Beyond potential changes to the structure of shop-insurer relationships, shops must be careful to weigh the cost of any proposed parts and materials e-commerce service with the benefits of increased productivity.

Repair facilities that have viewed the current web-based offering systems see little benefit beyond sourcing hard-to-find or out-of-stock parts. Until the systems are integrated with existing estimating and management systems, their productivity improvement potential will not be realized.

For the parts or materials suppliers the system is much the same. Many current web-based e-commerce systems generate a fax-based order to the actual parts supplier. This type of functionality is literally no improvement over existing methods. Also, potential transaction or percentage based costs must be carefully weighed versus traditional marketing and order filling systems.

Customer Relationship Management

The potential impact of e-commerce on customer relationship management is another area of concern for collision repairers. Most e-commerce in the collision repair industry is currently performed between collision repair facilities and insurance companies.

Internet-based e-commerce offers the potential for a reduced cost structure versus the private value-added networks currently in place to transfer assignments, estimates and supplements.
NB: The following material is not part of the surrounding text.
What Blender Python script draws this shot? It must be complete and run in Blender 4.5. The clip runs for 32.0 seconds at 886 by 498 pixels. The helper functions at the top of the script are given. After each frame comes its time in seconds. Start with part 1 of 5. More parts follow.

But, improvements in productivity over existing systems will be far harder to achieve when compared to the manual parts and material ordering processes.

Lower cost structures, coupled with broad-band communications, stand to improve the timeliness of communications and potentially the overall value of those communications. Real-time repair updates, integrated with shop management systems, are a possibility using web-based technology.

Beyond shop-insurer communications, shops will also be able to offer these types of updates to vehicle owners around the clock, not just during shop operating hours.